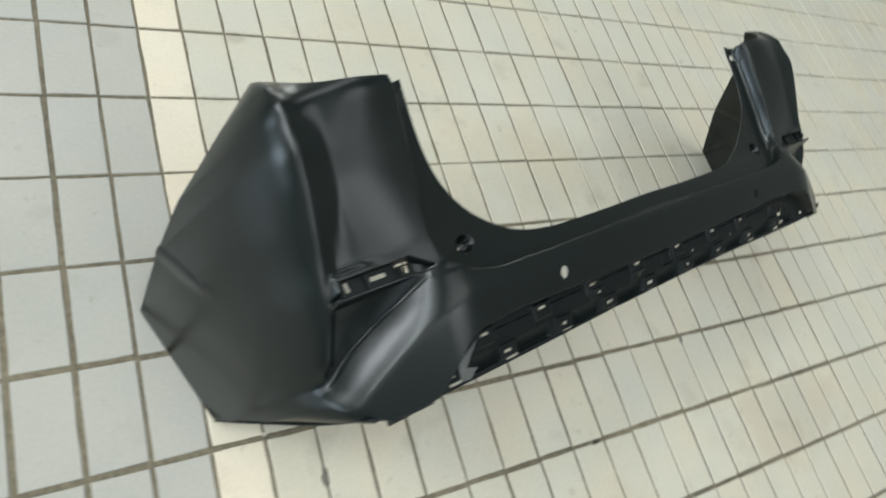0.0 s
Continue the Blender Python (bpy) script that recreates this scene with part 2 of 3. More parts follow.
# ---- the bumper ----
# Plan: a = distance from the middle along the bumper, p = towards its upper edge, z = height over the floor.
BUMPER = pose(0.895, 0.157, 0, 0, 0, 10.7)
TWIST = 0.10
bumper = tagged(new("bumper"), "black plastic rear bumper cover lying face up on tiles", "bumper")
bumper.matrix_world = BUMPER


def bent(v):
    """The free-standing cover is sprung a little out of true."""
    v = np.array(v, float)
    give = 1 - 0.85 * step(0.56, 0.75, v[:, 0])
    v[:, 2] -= give * TWIST * v[:, 0] * (v[:, 1] + 0.1) * np.clip(v[:, 2] / 0.45, 0, 1.2)
    return v


def lerp(x, xs, ys):
    return np.interp(x, xs, ys)


TAPS = np.linspace(-1.9, 1.9, 39)
WEIGHTS = 1 + np.cos(np.pi * TAPS / 2)
WEIGHTS /= WEIGHTS.sum()


def smooth_lerp(x, xs, ys, e=0.010):
    """Interp through a table with its corners rounded off."""
    x = np.asarray(x, float)
    return (lerp(x[..., None] + TAPS * e, xs, ys) * WEIGHTS).sum(-1)


def crest_z(a):
    return smooth_lerp(a, [0, 0.5, 0.557, 0.60, 0.64, 0.686, 0.719, 0.751, 0.80], [0.468, 0.469, 0.468, 0.456, 0.432, 0.401, 0.379, 0.357, 0.320], 0.018)


def crest_p(a):
    return smooth_lerp(a, [0, 0.5, 0.557, 0.60, 0.638, 0.652, 0.686, 0.719, 0.751, 0.79], [0.026, 0.026, 0.022, 0.014, 0.003, -0.004, -0.020, -0.037, -0.054, -0.076], 0.016)


def brow_p(a):
    return smooth_lerp(a, [0.5, 0.55, 0.584, 0.609, 0.631, 0.679, 0.724, 0.751, 0.777, 0.80], [0.082, 0.079, 0.075, 0.070, 0.064, 0.047, 0.027, 0.007, -0.015, -0.04])


def ridge_a(p):
    return smooth_lerp(p, [-0.02, 0.027, 0.064, 0.107, 0.152, 0.25, 0.45], [0.777, 0.770, 0.764, 0.759, 0.7555, 0.7530, 0.7530])


def rail_z(a):
    return lerp(a, [0.58, 0.645, 0.74], [0.444, 0.440, 0.432])


def ridge_z(p):
    return smooth_lerp(p, [-0.08, -0.01, 0.027, 0.064, 0.107, 0.15, 0.2, 0.25, 0.30, 0.36, 0.45], [0.33, 0.316, 0.358, 0.392, 0.419, 0.437, 0.465, 0.492, 0.5145, 0.531, 0.553])


def softened(x, r):
    """Like max(0, x), with its corner rounded over about r."""
    return 0.5 * (x + np.sqrt(x * x + r * r))


def face_z(a, p):
    """The outer skin: band, brow, crowned wing face, channel behind the ridge, pocket under the reflector slot."""
    cz, cp, bp, ra = crest_z(a), crest_p(a), brow_p(a), ridge_a(p)
    soft = 0.004 + 0.010 * (1 - step(0.57, 0.66, a))
    below, above = softened(cp - p, soft), softened(p - cp, soft)
    band = cz - 0.47 * below - (0.06 + 0.20 * step(0.57, 0.66, a)) * above
    # the strip between crest and brow is domed
    band = band + 0.0026 * np.sin(np.pi * np.clip((p - cp) / np.maximum(0.02, bp - cp), 0, 1)) * step(0.58, 0.64, a)
    wing = smooth_lerp(p, [0.04, 0.09, 0.13, 0.18, 0.245, 0.33, 0.42], [0.462, 0.455, 0.459, 0.4795, 0.505, 0.536, 0.568], 0.022)
    # the face is crowned towards its outer edge
    edge = smooth_lerp(p, [0.10, 0.227, 0.42], [0.684, 0.704, 0.704], 0.008)
    foot = smooth_lerp(p, [0.10, 0.13, 0.227, 0.26, 0.42], [0.742, 0.738, 0.712, 0.7085, 0.7085], 0.008)
    brink = wing - 0.05 * (edge - 0.572) - 1.15 * (edge - 0.600) ** 2
    crown = np.clip(np.minimum(a, edge) - 0.600, 0, 1)
    wing = wing - 0.05 * np.clip(np.minimum(a, edge) - 0.572, 0, 1) - 1.15 * crown**2 - 0.29 * np.maximum(0, a - edge)
    # beyond that edge lies a band up to the ridge; lower down a three-cornered facet leads to a sunk channel
    ridge = ridge_z(p)
    out = (a - edge) / (ra - edge)
    level = brink + (ridge - brink) * out
    valley = wing + softened(level - wing, 0.003)
    depth = 0.010 * np.clip((0.232 - p) / 0.10, 0, 1)
    sunk = level - depth * np.clip((ra - a) / 0.025, 0, 1)
    down = smooth_lerp((a - edge) / (foot - edge), [0, 1], [0, 1], 0.15)
    lower = 1 - step(0.205, 0.245, p)
    end = step(0.330, 0.370, p)
    across = ridge + 0.004 * end
    closed = wing + (across - wing) * np.clip((a - 0.625) / (ra - 0.625), 0, 1) ** 1.6
    wing = (wing * (1 - down) + sunk * down) * lower + valley * (1 - lower)
    # the channel is closed at its upper end
    wing = wing * (1 - end) + closed * end
    wing = wing - 0.015 * (1 - smooth_lerp(p, [0.06, 0.11, 0.25, 0.3], [0, 0, 1, 1], 0.02)) * step(0.555, 0.690, a) * (1 - step(0.69, 0.75, a))
    # the skin above the brow line, below it the band
    up = step(0.0, 0.030, p - bp + 0.012 - 0.014 * step(0.585, 0.62, a))
    z = band * (1 - up) + wing * up
    # sunk pocket between brow and slot
    pocket = step(0.0, 0.006, p - bp) * (1 - step(0.0, 0.004, p - 0.0855)) * step(0.0, 0.03, a - 0.590 - 0.6 * (0.080 - p)) * step(0.0, 0.010, ra - 0.003 - a)
    foot_z = cz - 0.25 * np.maximum(0, bp - cp) - 0.002 - 0.009 * step(0.62, 0.70, a)
    rise = np.clip((p - bp) / np.maximum(0.010, 0.0855 - bp), 0, 1)
    floor_z = foot_z + (smooth_lerp(a, [0.59, 0.68, 0.76], [0.447, 0.424, 0.402]) - foot_z) * rise**1.4
    z = z * (1 - pocket) + np.minimum(z, floor_z) * pocket
    # a flatter shelf lies over the outer end of the slot
    over = step(0.098, 0.102, p) * (1 - step(0.124, 0.144, p)) * step(0.640, 0.690, a) * step(0.0, 0.010, ra - 0.006 - a)
    z = z + over * softened(lerp(a, [0.62, 0.70, 0.74], [0.448, 0.436, 0.430]) - z, 0.003)
    # thin ledge along the slot's lower side
    rail = step(0.0, 0.002, p - 0.0855) * (1 - step(0.0, 0.002, p - 0.0925)) * step(0.575, 0.60, a) * step(0.0, 0.006, ra - 0.004 - a)
    z = z * (1 - rail) + rail_z(a) * rail
    # towards its upper end the face bulges and the channel sinks
    z = z + smooth_lerp(a, [0.53, 0.572, 0.609, 0.644, 0.69, 0.7216, 0.7524, 0.79], [0.002, 0.002, 0.005, 0.005, -0.004, -0.012, -0.0145, -0.0145], 0.016) * step(0.28, 0.375, p) * (1 - 0.5 * step(0.385, 0.44, p)) * step(0.555, 0.57, a)
    # rolled upper edge
    return z - 0.5 * 17.0 * np.maximum(0, p - 0.343) ** 2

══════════

- Aim -
Restate the material word for word from its first line through the line containing "-0.054, -0.076], 0.016)", both included; the pictures do not belong in it.

- Task output -
0.0 s
Continue the Blender Python (bpy) script that recreates this scene with part 2 of 3. More parts follow.
# ---- the bumper ----
# Plan: a = distance from the middle along the bumper, p = towards its upper edge, z = height over the floor.
BUMPER = pose(0.895, 0.157, 0, 0, 0, 10.7)
TWIST = 0.10
bumper = tagged(new("bumper"), "black plastic rear bumper cover lying face up on tiles", "bumper")
bumper.matrix_world = BUMPER


def bent(v):
    """The free-standing cover is sprung a little out of true."""
    v = np.array(v, float)
    give = 1 - 0.85 * step(0.56, 0.75, v[:, 0])
    v[:, 2] -= give * TWIST * v[:, 0] * (v[:, 1] + 0.1) * np.clip(v[:, 2] / 0.45, 0, 1.2)
    return v


def lerp(x, xs, ys):
    return np.interp(x, xs, ys)


TAPS = np.linspace(-1.9, 1.9, 39)
WEIGHTS = 1 + np.cos(np.pi * TAPS / 2)
WEIGHTS /= WEIGHTS.sum()


def smooth_lerp(x, xs, ys, e=0.010):
    """Interp through a table with its corners rounded off."""
    x = np.asarray(x, float)
    return (lerp(x[..., None] + TAPS * e, xs, ys) * WEIGHTS).sum(-1)


def crest_z(a):
    return smooth_lerp(a, [0, 0.5, 0.557, 0.60, 0.64, 0.686, 0.719, 0.751, 0.80], [0.468, 0.469, 0.468, 0.456, 0.432, 0.401, 0.379, 0.357, 0.320], 0.018)


def crest_p(a):
    return smooth_lerp(a, [0, 0.5, 0.557, 0.60, 0.638, 0.652, 0.686, 0.719, 0.751, 0.79], [0.026, 0.026, 0.022, 0.014, 0.003, -0.004, -0.020, -0.037, -0.054, -0.076], 0.016)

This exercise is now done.